[YOUR TASK]
Repeat, exactly and completely, the material that follows. Omit the pictures.

[SOURCE MATERIAL]
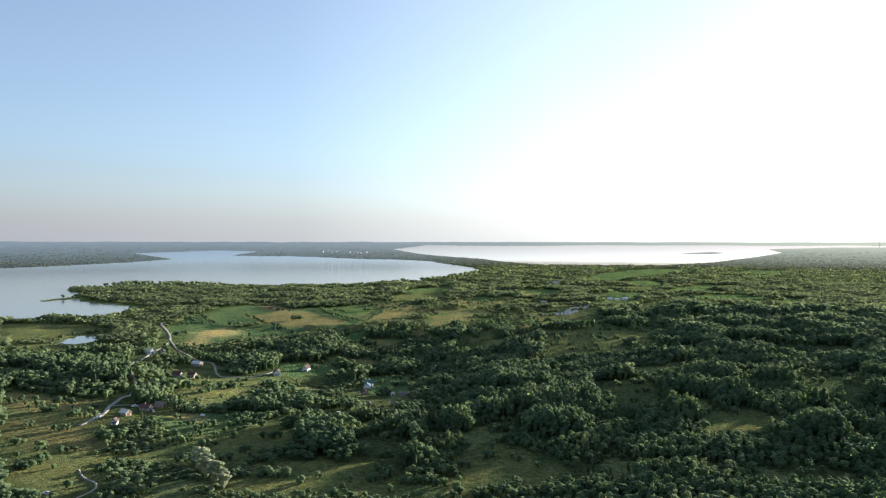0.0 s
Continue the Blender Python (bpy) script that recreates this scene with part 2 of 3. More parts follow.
def outline_distance(x, y, poly):
    """Signed distance to a closed outline, negative inside."""
    d = np.full(x.shape, 1e9)
    inside = np.zeros(x.shape, bool)
    p = np.array(poly, float)
    for (ax, ay), (bx, by) in zip(p, np.roll(p, -1, 0)):
        ex, ey = bx - ax, by - ay
        s = np.clip(((x - ax) * ex + (y - ay) * ey) / (ex * ex + ey * ey + 1e-9), 0, 1)
        d = np.minimum(d, np.hypot(x - ax - s * ex, y - ay - s * ey))
        hit = ((ay > y) != (by > y)) & (x < ex * (y - ay) / (ey if abs(ey) > 1e-9 else 1e-9) + ax)
        inside ^= hit
    return np.where(inside, -d, d)


def line_distance(x, y, line):
    d = np.full(x.shape, 1e9)
    for (ax, ay), (bx, by) in zip(line, line[1:]):
        ex, ey = bx - ax, by - ay
        s = np.clip(((x - ax) * ex + (y - ay) * ey) / (ex * ex + ey * ey + 1e-9), 0, 1)
        d = np.minimum(d, np.hypot(x - ax - s * ex, y - ay - s * ey))
    return d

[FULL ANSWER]
0.0 s
Continue the Blender Python (bpy) script that recreates this scene with part 2 of 3. More parts follow.
def outline_distance(x, y, poly):
    """Signed distance to a closed outline, negative inside."""
    d = np.full(x.shape, 1e9)
    inside = np.zeros(x.shape, bool)
    p = np.array(poly, float)
    for (ax, ay), (bx, by) in zip(p, np.roll(p, -1, 0)):
        ex, ey = bx - ax, by - ay
        s = np.clip(((x - ax) * ex + (y - ay) * ey) / (ex * ex + ey * ey + 1e-9), 0, 1)
        d = np.minimum(d, np.hypot(x - ax - s * ex, y - ay - s * ey))
        hit = ((ay > y) != (by > y)) & (x < ex * (y - ay) / (ey if abs(ey) > 1e-9 else 1e-9) + ax)
        inside ^= hit
    return np.where(inside, -d, d)


def line_distance(x, y, line):
    d = np.full(x.shape, 1e9)
    for (ax, ay), (bx, by) in zip(line, line[1:]):
        ex, ey = bx - ax, by - ay
        s = np.clip(((x - ax) * ex + (y - ay) * ey) / (ex * ex + ey * ey + 1e-9), 0, 1)
        d = np.minimum(d, np.hypot(x - ax - s * ex, y - ay - s * ey))
    return d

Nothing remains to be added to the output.